映画にほれて

聞き書き 田中徳三監督

 大映京都撮影所に1947年11月、助監督として採用され、初出勤した日の翌日、正月作品を撮影している丸根賛太郎監督につきました。何もわからないわけですから、助監督見習みたいなものです。作品は『博多どんたく』で、阪東妻三郎が出演していたと思います。

 丸根監督が撮った代表作、『狐の呉れた赤ん坊』を見ていて、現場で本人に会い、「この人があの丸根さんか」と思いました。でも、それも一瞬のことで感慨にふける間もなく、とにかく走り回っていたことしか覚えていません。照明部のベテランに「助監督は走ってなんぼや」と言われましたが、本当にその通りでした。

 映画は先に封切り日を決めてしまい、逆算して撮影に入ります。主役級の俳優の予定は動かせず、編集作業もあるので、どんなことがあっても日程内に撮影を終えてしまわなければなりません。

 正月に間に合わすためのちょうど追い込みの時期で、撮影所中が騒然としていました。「田中を呼んでこい」。監督に命じられます。どこで何をしている人か、まったくわかりません。聞き返すことはできません。先輩も教えてくれません。とにかくだれだかわからない「田中さん」を探して、撮影セットから衣裳、小道具、俳優の控室と駆け回ります。ようやく本人にたどりついて、「監督が呼んでいる」と知らせると「オマエは誰や」としかられます。初日からそんな状態でした。

 話は飛びますが、助監督時代にいろいろな監督につきましたが、丸根監督に限らず、直接教えてもらったことはひと言もありません。「この場面の演出はこうだ」「こういう風に撮影するんだ」。アドバイスはいっさいしてくれません。自分が監督になってよくわかりました。
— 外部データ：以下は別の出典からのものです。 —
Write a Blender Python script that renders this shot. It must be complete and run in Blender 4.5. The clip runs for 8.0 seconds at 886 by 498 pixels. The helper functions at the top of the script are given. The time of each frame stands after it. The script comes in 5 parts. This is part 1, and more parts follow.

人にものを教えるのは、監督の商売ではないんです。

 監督ごとに考えも、思い入れもテーマも違う。まねをしてもしょうがないんです。どうやって映画を作るのか間近に見ながら、監督はこういう演出をしたけれど、自分だったらどういうコンテを描き、どう撮るか。それを考えているのが助監督の仕事なんです。

 監督の使い走りをしているうちに、大学生時代の知識なんて、撮影所に入ったら役に立たない、と痛感しました。照明さん、大道具さん、小道具さん。みな専門家で、すぐれた職人であることがすぐにわかりました。専門のことについて、大学の先生よりもはるかに深い知識をもっています。演出論なんかをかじり、映画青年を自称していたことが恥ずかしくなりました。

 例えば衣裳さんです。女性の衣裳の柄、着付けの形、まげなどは、戦国、安土桃山、江戸の前期・中期・後期、明治と、時代ごとにすべて違います。それをすべて把握している生き字引がいました。無声映画時代から、先輩にしごかれながら身につけてきているんです。受け持つ分野は狭くても、みなその道のプロばかりです。生半可な知識では、とてもたちうちできませんでした。